Adeyemi started NTS five years ago after losing his dad, his job, and his apartment. "I was at a weird point of my life," he told The Couch Sessions in 2014, "I felt I had nothing to lose, and I just decided to do it and see what happens." Adeyemi had previously been a DJ in London for a few years, and even participated in the first Boiler Room stream in 2010, which took place in what Szatan describes as a "pigeon-infested warehouse with a store-bought, duct-taped webcam."
"That vibrancy of London is what feeds us, and what we try to highlight to the rest of the world."—Femi Adeyemi, NTS founder
With a shoestring budget of £3,000 ($4,200) and the help of his friends Clair Urbahn and Shane Connolly, Adeyemi started NTS in the same Dalston shack that I visited earlier that day. "The area is an interesting mix of people from different parts of the world, rich and poor, drunk and sober—kind of a mini-London," Adeyemi later tells me. "That vibrancy of London as a whole is what feeds us, and what we try to highlight to the rest of the world via our broadcasts."
The need for diversity and fresh faces is what drove Adeyemi to start NTS in the first place. "I felt that musically, radio was really repetitive; there wasn't anything really new happening.
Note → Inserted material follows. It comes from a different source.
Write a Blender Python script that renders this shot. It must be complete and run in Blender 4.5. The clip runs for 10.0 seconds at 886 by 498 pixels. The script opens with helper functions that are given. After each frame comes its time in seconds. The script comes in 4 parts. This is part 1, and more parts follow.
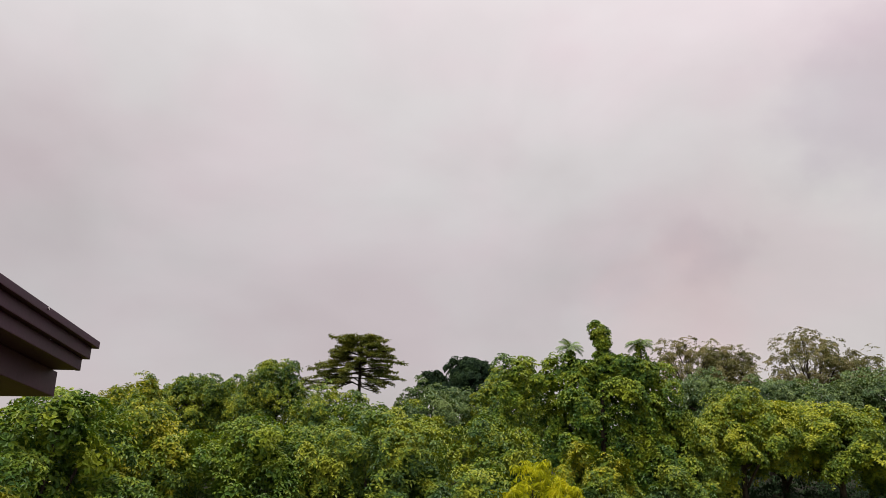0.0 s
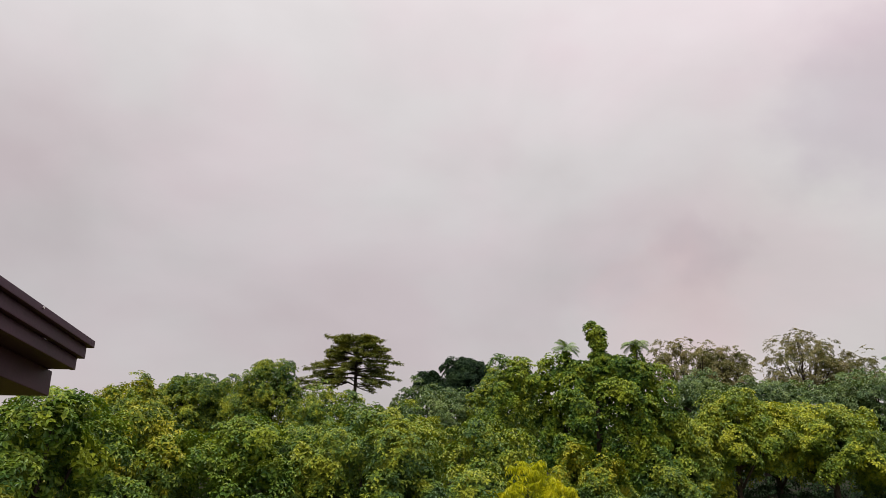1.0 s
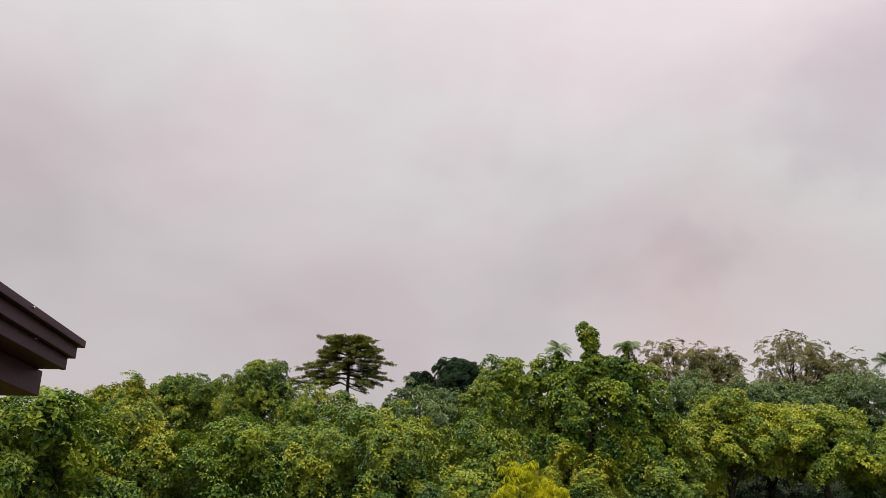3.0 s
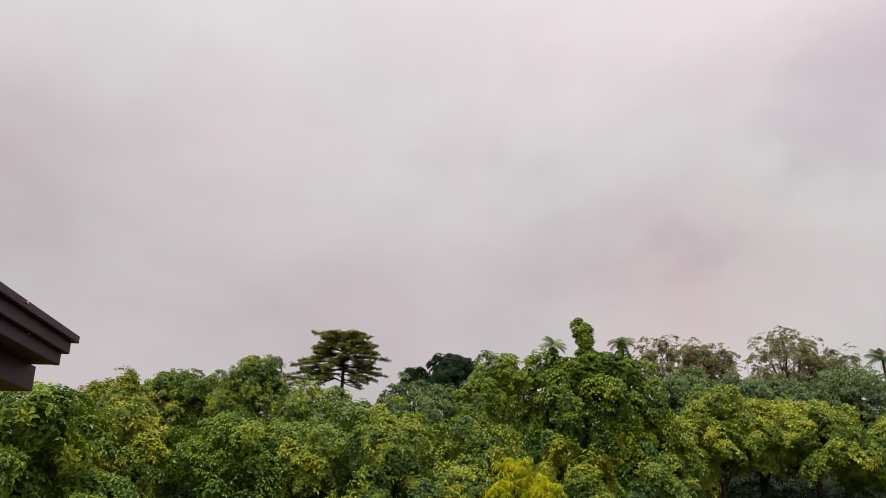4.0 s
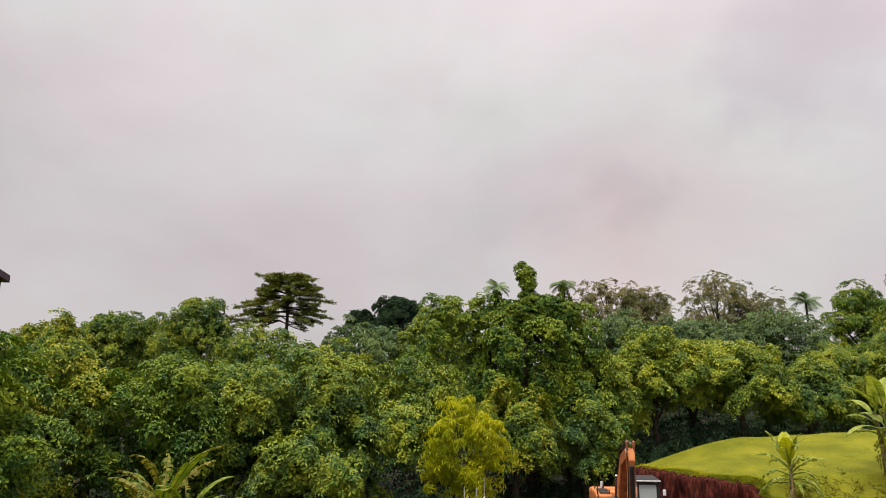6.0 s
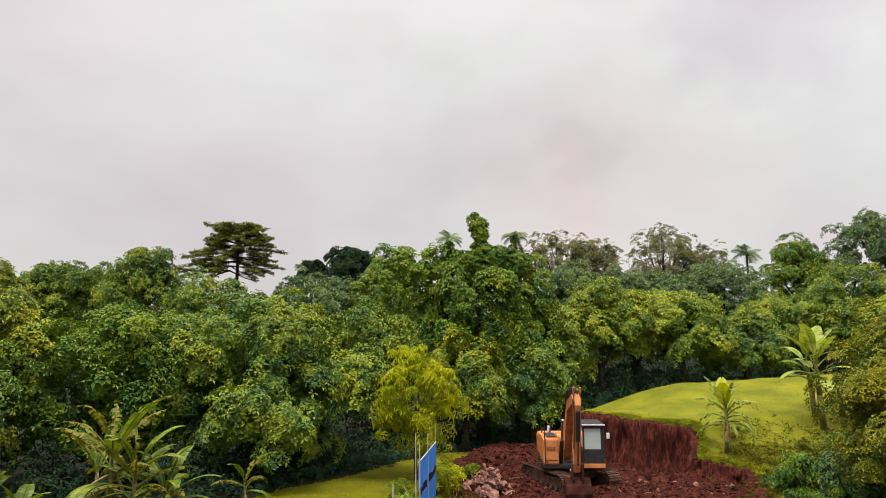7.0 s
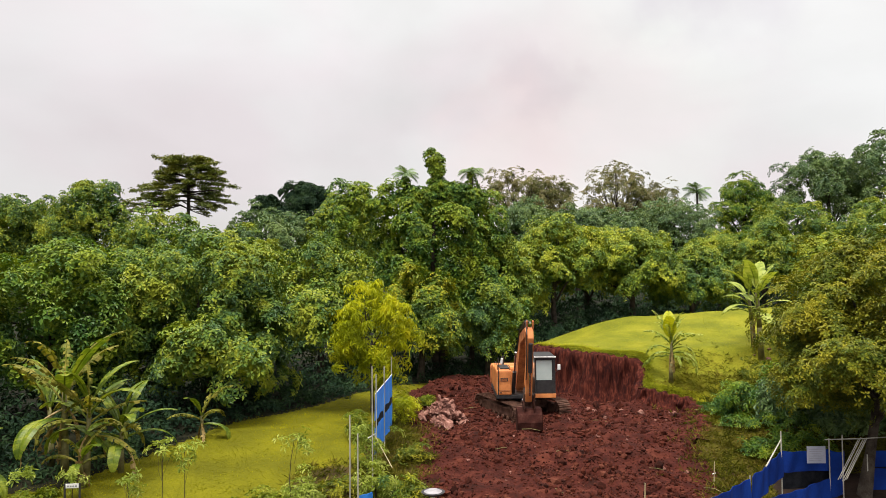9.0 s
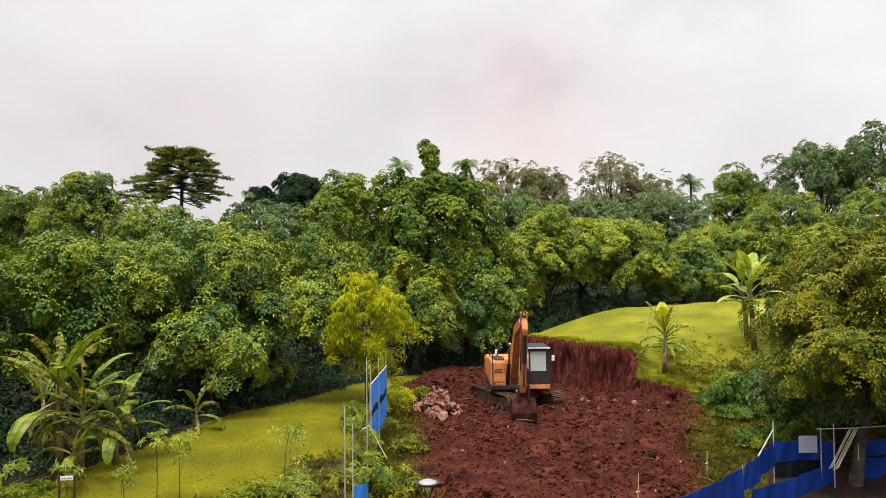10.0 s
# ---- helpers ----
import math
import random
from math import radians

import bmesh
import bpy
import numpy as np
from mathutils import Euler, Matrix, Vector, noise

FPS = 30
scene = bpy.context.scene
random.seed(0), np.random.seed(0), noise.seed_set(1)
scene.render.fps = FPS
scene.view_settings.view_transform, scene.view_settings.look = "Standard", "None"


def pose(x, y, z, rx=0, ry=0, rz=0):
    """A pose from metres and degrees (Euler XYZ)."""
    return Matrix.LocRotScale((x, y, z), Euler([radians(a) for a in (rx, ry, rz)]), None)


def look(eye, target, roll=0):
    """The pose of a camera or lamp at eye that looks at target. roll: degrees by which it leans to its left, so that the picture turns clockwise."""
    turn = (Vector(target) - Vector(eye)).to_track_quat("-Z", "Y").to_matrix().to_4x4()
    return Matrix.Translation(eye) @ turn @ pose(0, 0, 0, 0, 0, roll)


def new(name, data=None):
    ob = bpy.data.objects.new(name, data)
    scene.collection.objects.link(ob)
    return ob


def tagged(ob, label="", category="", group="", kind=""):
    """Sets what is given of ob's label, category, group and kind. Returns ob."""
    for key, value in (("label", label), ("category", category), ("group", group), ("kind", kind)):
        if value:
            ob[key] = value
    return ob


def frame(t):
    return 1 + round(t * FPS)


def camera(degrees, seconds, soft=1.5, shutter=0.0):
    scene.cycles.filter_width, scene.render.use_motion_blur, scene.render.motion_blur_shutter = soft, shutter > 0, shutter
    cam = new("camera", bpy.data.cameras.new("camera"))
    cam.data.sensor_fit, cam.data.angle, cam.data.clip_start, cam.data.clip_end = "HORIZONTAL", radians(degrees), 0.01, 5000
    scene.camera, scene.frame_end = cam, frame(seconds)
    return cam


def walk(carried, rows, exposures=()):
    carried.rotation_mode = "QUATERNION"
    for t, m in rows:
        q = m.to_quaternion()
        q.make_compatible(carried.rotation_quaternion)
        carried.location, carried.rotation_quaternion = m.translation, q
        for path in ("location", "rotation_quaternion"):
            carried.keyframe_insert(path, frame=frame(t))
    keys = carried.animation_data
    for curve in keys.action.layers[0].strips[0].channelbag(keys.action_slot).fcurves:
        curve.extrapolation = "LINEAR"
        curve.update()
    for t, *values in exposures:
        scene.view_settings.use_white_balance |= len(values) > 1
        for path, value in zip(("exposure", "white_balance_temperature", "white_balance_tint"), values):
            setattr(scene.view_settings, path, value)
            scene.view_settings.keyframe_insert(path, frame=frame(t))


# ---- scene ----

Everything was so, if you aren't a part of this group you don't know," he told Dummy back in 2012. Today, NTS remains committed to a sense of openness and community; many of its shows are hosted by music-obsessed heads who aren't necessarily the biggest names in the game. It's also served as springboard for new talent—four years after her NTS debut, for example, DJ Moxie cinched a residency at BBC Radio 1.
But NTS' legacy—what it will be remembered for in the years to come—is the way is revolutionized the landscape of contemporary radio, harnessing the limitless freedom of the internet to liberate the medium from commercial obligations. "Definitely in the last three years, there has been a major change in approach: internet radio stations have gone from being just a stream of playlisted tracks to an actual studio with a live host and live interaction," Adeyemi says. This paradigm shift, he continues, was caused by stations like NTS using the internet to "completely flip the script on what radio should be."
"We can take more risks with our programming," he explains. "We can offer an alternative that isn't just commercially-driven, which is unfortunately what you get with most traditional FM broadcasts."
Adeyemi has said in several interviews that his inspiration for NTS' fiercely independent, and culturally omnivorous model came from college radio. This spirit is now shared by internet stations like Rinse FM and Radar in London, BCR in Berlin, and No Wave, Newtown, and The Lot Radio in New York. "The fact that huge companies like Apple (Beats 1) and Red Bull (RBMA radio) are starting up their own live stream/internet stations also help legitimize what we do," he adds.
As the night came to an end, I walked through the club one last time, noticing McDonald with his arms wrapped around friends at the bar, Eclair Fifi slouched against a wall next to one of the DJ booths, and LaBeija dancing with his headphones in hand. At least for one night, this motley family reunion summed up how NTS has become the star child of online radio: by giving so many disparate corners of the music world a chance to connect on a thriving community platform. Perhaps Szatan summed it up best when he joked, "You know that old adage about never being more than six feet from a rat in London? Well it's like that, but with NTS DJs."